AI-Generated Works And Copyright Ownership: The Indian Perspective
- IJLLR Journal
- 3 days ago
- 2 min read
Pranay Sundriyal, BBA LLB, Gitarattan International Business School, Guru Gobind Singh Indraprastha University (GGSIPU)
ABSTRACT
In an era of rapidly advancing generative artificial intelligence (AI) technologies, the question of copyright ownership for AI-generated creative works has come to the fore of legal discourse worldwide. Indian copyright law – rooted in a statute drafted in 1957 – makes no explicit provision for content autonomously produced by machines, leaving uncertainty as to who (if anyone) can claim authorship or ownership of such works.

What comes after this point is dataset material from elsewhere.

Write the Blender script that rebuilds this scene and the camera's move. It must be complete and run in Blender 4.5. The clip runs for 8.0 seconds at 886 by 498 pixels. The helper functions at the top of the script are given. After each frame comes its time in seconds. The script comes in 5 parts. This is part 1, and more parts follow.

Recent government statements in India have suggested that existing intellectual property laws are sufficient: for example, the Commerce Ministry has declared the current regime “well-equipped to protect AI-generated works” and indicated no plan to create a separate category of rights. This study provides a comprehensive examination of AI-generated works and copyright ownership from the Indian perspective. It begins with a review of relevant scholarship and policy commentary and sets out the doctrinal foundations of authorship and originality – noting that copyright traditionally hinges on a human author’s “intellectual creation” or individual imprint. The core analysis then surveys India’s legal framework, including the key statutory definitions of “author” and “computer-generated work” and the judicial treatment of originality and authorship. It highlights that although Section 2(d)(vi) defines the author of a computer-generated work as “the person who causes the work to be created”, Indian courts have interpreted “person” to mean a natural human being, generating tension with AI outputs. A comparative section examines approaches in the UK, US, and EU – for example, the UK’s CDPA s.9(3) rule for computer-generated works, and the US Copyright Office’s strict human-authorship requirement – to show that jurisdictions vary from denying copyright to purely AI works to allowing conditional human-centric attribution. Finally, the paper discusses policy considerations (balancing innovation incentives, fairness to human creators, and data access for AI training) and offers reform proposals. For instance, legislative amendments could clarify that only works with meaningful human creative input qualify for protection or expressly attribute authorship to the human instigator of the AI process, while ensuring appropriate exceptions for AI training. These proposals aim to reconcile encouragement of innovation with safeguarding the rights of human authors.